**Goal of the exercise**
Output the data word for word, dropping every image.

**Stored data**
-- begin --
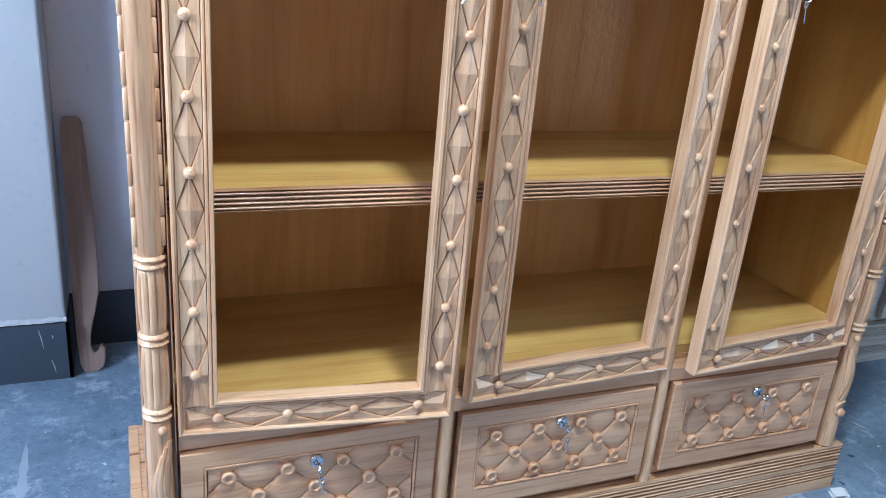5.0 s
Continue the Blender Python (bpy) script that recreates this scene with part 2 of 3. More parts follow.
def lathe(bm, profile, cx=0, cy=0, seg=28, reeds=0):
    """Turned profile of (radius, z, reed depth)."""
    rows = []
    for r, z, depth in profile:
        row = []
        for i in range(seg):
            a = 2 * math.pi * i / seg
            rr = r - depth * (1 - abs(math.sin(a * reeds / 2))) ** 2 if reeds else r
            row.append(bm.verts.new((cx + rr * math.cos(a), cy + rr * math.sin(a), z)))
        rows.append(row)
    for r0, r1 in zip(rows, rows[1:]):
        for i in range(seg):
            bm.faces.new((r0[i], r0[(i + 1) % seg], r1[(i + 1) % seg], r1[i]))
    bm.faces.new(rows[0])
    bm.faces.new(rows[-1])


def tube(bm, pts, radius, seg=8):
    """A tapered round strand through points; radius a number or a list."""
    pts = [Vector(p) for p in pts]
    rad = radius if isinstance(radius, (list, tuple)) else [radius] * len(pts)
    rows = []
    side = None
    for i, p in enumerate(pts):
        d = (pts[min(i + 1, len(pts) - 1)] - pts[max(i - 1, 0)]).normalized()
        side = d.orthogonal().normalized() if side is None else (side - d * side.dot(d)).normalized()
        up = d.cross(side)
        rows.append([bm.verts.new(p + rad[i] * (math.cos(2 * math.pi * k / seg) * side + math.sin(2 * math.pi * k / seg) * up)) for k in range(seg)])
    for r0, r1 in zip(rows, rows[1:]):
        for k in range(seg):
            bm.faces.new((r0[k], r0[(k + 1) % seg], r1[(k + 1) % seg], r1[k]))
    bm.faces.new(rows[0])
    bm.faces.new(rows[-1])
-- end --
**Correct output**
5.0 s
Continue the Blender Python (bpy) script that recreates this scene with part 2 of 3. More parts follow.
def lathe(bm, profile, cx=0, cy=0, seg=28, reeds=0):
    """Turned profile of (radius, z, reed depth)."""
    rows = []
    for r, z, depth in profile:
        row = []
        for i in range(seg):
            a = 2 * math.pi * i / seg
            rr = r - depth * (1 - abs(math.sin(a * reeds / 2))) ** 2 if reeds else r
            row.append(bm.verts.new((cx + rr * math.cos(a), cy + rr * math.sin(a), z)))
        rows.append(row)
    for r0, r1 in zip(rows, rows[1:]):
        for i in range(seg):
            bm.faces.new((r0[i], r0[(i + 1) % seg], r1[(i + 1) % seg], r1[i]))
    bm.faces.new(rows[0])
    bm.faces.new(rows[-1])


def tube(bm, pts, radius, seg=8):
    """A tapered round strand through points; radius a number or a list."""
    pts = [Vector(p) for p in pts]
    rad = radius if isinstance(radius, (list, tuple)) else [radius] * len(pts)
    rows = []
    side = None
    for i, p in enumerate(pts):
        d = (pts[min(i + 1, len(pts) - 1)] - pts[max(i - 1, 0)]).normalized()
        side = d.orthogonal().normalized() if side is None else (side - d * side.dot(d)).normalized()
        up = d.cross(side)
        rows.append([bm.verts.new(p + rad[i] * (math.cos(2 * math.pi * k / seg) * side + math.sin(2 * math.pi * k / seg) * up)) for k in range(seg)])
    for r0, r1 in zip(rows, rows[1:]):
        for k in range(seg):
            bm.faces.new((r0[k], r0[(k + 1) % seg], r1[(k + 1) % seg], r1[k]))
    bm.faces.new(rows[0])
    bm.faces.new(rows[-1])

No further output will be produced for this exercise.